The space is a vast industrial ruin, big and high enough to entertain a reasonable amusement park. It has its own misty microclimate, the dust sometimes stirred by dive-bombing birds. Basically, it’s the kind of place where the early Batman might wind up fighting an all-star squad of marquee villains.

Kava points out the giant concrete foundation pads where the pulping equipment once stood. Their removal requires dynamiting the bases and driving tractors into the building to clear the debris. The walk from this building to the rest of the facility is sufficiently long that we wind up riding some of the bicycles that are strewn on the floor for that purpose. One worker later tells me that before the bicycles, taking a bathroom break might require a 15-minute sojourn.

The highlight of the Hamina tour is tracking the journey of the seawater, the swirling blood of this data center. The 450-meter tunnel runs underneath Hall One, from the rocky shore of the gulf, to a seawater pump house, where the intake is filtered to block out any material in the water. The pumps, 30 feet high, send the water into a clattering facility -- think Titanic engine room -- which also hosts a second set of pipes containing the fresh water that circulates in and out of the server room. The pipes are color-coded: Blue represents cool water, and orange is hot. Both sea water pipes and those carrying hot water from The Floor go into giant heat exchangers whereupon the chilly seawater heats up and the sizzling data center water cools down. (Another connection to the sea is a thick fiber cable that Google submerged to connect the Hamina center to the rest of Europe.)

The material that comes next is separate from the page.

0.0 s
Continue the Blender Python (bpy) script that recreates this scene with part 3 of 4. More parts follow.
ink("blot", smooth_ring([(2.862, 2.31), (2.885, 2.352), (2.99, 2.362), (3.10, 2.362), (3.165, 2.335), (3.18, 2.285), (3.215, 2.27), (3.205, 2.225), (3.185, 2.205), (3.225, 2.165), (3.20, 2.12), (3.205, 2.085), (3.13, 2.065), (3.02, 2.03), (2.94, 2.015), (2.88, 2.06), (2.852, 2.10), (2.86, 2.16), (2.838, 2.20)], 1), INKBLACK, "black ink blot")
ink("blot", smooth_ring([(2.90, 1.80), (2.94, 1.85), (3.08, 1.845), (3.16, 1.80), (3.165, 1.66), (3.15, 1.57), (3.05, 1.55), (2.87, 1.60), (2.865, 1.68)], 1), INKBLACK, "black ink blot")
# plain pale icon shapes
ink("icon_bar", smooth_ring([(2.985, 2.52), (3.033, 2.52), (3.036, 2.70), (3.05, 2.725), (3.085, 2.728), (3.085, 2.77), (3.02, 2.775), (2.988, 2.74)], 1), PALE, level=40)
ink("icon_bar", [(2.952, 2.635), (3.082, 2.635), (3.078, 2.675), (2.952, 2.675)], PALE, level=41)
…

Google designs its own heat exchangers. There are ten of those monsters, each of which has hundreds of ultra-thin titanium plates that separate the seawater from the freshwater, transfering the heat from the freshwater side to the seawater side as the water trickles to the bottom. Warm seawater is sent back to the gulf, where Google further cools it down, typically to around 25 degrees Centigrade. “Our permit doesn’t call for that, but we decided that we weren’t going to have any negative impact on the local ecology,” says Kava.

Kava almost bursts with pride as he shows this off. This engineering, he claims, is as amazing as what’s happening on the server floor, with its clusters of computers performing the searches, Gmail and YouTube uploads that Google is famous for.

What’s ironic about Google's Finland center is that all of its contemporary wizardry is cheek-to-cheek with the discards of the Industrial Age. The prime example is the control room of the original mill -- still intact, accessible by a negotiating a maze of back doors, damp hallways, and rickety metal steps. Looking like a command bunker from the early Russian space program, the collection of retro-future consoles and control panels seems locked in time, almost as if the shirt-sleeved engineers running it had momentarily paused their ALGOL programs and dashed out for a sauna.

Oh, yes. That sauna. When the original paper mill was constructed, Stora Enso, like many Finnish corporations, also built a high-end sauna in a separate building. As was the custom in such operations, Kava explains, only executives were gained entry to its sweaty confines. Think of it as the Nordic equivalent of an exclusive country club.

When Google bought the site, the sauna remained, and in keeping with its egalitarian ethic, the company opened this once-exclusive perk to all employees. Local Googlers accustomed to the true Finnish regimen are welcome to dash out of the hot steam room for a dunk into the same chilly seawater that cools Hamina’s servers.